_Input data_
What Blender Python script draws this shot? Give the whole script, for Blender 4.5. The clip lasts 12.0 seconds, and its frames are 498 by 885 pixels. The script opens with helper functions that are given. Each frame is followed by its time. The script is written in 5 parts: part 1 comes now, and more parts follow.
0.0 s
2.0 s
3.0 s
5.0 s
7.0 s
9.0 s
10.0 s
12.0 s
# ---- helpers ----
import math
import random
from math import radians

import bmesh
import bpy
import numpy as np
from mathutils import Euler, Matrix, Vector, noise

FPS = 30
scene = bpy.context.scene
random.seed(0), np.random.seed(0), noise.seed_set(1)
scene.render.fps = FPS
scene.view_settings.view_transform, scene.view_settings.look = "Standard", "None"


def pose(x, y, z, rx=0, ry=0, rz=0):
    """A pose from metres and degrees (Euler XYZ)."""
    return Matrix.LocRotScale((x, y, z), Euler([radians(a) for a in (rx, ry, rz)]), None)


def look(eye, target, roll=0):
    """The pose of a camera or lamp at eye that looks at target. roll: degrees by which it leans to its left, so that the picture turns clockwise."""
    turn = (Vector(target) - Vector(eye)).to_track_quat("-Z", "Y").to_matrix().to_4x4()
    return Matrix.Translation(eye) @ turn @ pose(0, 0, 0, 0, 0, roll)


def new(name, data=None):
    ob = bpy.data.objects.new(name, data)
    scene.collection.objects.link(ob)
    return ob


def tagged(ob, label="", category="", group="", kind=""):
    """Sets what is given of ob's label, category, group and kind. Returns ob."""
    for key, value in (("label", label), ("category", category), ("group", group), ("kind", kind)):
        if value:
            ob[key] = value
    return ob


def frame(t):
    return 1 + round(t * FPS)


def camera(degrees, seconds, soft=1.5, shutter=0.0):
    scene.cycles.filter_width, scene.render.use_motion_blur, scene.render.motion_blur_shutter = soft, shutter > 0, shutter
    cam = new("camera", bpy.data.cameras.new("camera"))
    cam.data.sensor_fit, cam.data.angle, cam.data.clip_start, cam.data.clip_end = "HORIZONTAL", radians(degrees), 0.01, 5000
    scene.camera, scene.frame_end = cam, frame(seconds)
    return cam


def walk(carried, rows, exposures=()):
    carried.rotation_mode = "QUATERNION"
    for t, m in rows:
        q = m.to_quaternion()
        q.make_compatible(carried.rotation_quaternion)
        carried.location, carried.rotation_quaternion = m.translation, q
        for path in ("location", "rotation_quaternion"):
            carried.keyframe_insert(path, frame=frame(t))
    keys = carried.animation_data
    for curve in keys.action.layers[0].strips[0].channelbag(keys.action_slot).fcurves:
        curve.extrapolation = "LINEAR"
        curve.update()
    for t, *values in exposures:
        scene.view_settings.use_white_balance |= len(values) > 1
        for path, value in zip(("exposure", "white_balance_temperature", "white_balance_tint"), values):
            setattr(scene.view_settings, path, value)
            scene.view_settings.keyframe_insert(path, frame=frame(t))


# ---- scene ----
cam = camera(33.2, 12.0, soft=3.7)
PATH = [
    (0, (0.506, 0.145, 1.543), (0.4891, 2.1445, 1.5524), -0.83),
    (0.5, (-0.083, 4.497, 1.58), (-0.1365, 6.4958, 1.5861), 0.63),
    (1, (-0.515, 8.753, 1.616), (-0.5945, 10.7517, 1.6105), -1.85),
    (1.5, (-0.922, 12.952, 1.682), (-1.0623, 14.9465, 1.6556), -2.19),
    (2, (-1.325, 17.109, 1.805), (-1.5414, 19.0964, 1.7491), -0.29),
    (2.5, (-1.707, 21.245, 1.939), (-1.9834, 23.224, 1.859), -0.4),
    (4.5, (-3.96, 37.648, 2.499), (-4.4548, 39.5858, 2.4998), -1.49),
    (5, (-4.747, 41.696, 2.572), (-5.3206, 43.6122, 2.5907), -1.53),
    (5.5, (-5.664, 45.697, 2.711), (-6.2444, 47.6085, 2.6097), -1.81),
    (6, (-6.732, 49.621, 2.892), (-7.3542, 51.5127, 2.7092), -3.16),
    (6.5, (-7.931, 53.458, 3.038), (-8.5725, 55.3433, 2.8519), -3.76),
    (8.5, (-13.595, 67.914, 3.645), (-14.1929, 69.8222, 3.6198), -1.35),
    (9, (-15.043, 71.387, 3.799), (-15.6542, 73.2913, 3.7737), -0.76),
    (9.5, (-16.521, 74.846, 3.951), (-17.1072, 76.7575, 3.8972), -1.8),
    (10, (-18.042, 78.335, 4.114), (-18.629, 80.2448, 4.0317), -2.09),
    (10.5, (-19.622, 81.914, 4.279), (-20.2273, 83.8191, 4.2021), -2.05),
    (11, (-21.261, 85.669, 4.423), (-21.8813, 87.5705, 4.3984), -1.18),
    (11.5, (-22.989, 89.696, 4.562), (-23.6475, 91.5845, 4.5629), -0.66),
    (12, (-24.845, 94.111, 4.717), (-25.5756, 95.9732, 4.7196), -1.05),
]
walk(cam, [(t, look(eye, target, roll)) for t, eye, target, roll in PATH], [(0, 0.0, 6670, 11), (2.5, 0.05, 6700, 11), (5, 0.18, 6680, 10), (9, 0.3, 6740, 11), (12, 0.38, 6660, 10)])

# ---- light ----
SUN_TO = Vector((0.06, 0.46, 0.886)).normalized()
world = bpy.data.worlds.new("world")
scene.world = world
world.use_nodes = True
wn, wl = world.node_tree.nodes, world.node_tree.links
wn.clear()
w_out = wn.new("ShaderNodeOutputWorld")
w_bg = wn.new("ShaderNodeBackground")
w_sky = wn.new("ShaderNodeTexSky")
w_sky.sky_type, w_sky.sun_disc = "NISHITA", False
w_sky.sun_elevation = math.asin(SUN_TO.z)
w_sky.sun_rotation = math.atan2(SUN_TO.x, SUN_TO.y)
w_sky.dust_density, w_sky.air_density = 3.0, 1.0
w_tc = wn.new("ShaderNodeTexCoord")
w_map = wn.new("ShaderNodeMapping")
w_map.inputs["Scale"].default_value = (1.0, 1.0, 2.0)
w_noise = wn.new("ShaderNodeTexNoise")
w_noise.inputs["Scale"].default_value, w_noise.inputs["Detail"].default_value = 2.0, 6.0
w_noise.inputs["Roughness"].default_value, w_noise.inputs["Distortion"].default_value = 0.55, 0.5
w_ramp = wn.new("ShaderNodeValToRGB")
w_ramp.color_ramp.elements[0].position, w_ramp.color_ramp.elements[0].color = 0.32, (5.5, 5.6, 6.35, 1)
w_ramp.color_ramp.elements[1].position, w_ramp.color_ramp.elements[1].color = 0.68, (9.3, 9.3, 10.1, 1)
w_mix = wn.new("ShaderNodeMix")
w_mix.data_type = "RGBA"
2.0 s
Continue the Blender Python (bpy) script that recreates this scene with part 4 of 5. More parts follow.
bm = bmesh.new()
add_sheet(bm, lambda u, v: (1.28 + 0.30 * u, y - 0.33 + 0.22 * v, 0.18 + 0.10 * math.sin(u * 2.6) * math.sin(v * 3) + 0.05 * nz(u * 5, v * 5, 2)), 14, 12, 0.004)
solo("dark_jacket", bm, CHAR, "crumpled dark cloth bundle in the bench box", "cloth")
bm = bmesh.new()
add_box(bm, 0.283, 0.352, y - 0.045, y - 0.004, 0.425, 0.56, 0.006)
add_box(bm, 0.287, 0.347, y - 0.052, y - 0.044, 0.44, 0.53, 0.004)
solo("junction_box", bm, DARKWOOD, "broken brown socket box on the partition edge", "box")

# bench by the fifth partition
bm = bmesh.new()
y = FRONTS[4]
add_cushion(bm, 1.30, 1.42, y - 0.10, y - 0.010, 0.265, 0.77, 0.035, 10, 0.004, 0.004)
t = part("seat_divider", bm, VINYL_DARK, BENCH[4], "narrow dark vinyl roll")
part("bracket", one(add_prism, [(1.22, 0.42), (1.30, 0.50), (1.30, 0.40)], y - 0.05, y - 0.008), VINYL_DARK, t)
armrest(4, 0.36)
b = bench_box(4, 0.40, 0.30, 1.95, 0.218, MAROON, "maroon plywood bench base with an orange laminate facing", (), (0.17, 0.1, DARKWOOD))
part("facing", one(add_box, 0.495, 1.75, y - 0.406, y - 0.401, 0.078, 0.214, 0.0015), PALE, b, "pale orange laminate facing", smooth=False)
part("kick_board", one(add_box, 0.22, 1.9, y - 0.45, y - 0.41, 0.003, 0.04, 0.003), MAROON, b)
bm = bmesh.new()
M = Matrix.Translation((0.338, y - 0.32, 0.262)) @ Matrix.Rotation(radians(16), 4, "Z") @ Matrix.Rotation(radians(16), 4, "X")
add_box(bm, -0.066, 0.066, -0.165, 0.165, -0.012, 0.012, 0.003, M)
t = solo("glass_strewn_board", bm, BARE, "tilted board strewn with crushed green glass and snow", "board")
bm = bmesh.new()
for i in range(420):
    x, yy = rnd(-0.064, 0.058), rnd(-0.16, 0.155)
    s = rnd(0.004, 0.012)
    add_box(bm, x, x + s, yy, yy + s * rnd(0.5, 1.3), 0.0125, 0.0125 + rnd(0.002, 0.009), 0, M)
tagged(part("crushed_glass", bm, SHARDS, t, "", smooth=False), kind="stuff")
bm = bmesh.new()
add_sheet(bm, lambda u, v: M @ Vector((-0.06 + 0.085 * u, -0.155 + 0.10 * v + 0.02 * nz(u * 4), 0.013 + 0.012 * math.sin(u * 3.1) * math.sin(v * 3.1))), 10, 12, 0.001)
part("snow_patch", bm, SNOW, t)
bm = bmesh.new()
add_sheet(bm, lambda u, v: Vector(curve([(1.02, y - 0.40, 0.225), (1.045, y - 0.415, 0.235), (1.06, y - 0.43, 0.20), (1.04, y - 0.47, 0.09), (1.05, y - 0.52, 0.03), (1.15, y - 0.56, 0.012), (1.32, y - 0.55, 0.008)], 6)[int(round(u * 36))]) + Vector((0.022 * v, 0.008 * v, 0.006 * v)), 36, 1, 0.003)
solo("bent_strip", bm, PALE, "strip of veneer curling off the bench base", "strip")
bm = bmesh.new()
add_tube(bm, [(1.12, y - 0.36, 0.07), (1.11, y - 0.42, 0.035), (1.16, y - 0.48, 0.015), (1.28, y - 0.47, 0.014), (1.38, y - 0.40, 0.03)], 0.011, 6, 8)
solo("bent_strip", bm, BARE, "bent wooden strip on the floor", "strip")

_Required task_
Write down exactly the span of lines above from the one containing "return Matrix.Translation(eye) @" to the one containing "ob[key] = value", both ends included.

_The reply_
    return Matrix.Translation(eye) @ turn @ pose(0, 0, 0, 0, 0, roll)


def new(name, data=None):
    ob = bpy.data.objects.new(name, data)
    scene.collection.objects.link(ob)
    return ob


def tagged(ob, label="", category="", group="", kind=""):
    """Sets what is given of ob's label, category, group and kind. Returns ob."""
    for key, value in (("label", label), ("category", category), ("group", group), ("kind", kind)):
        if value:
            ob[key] = value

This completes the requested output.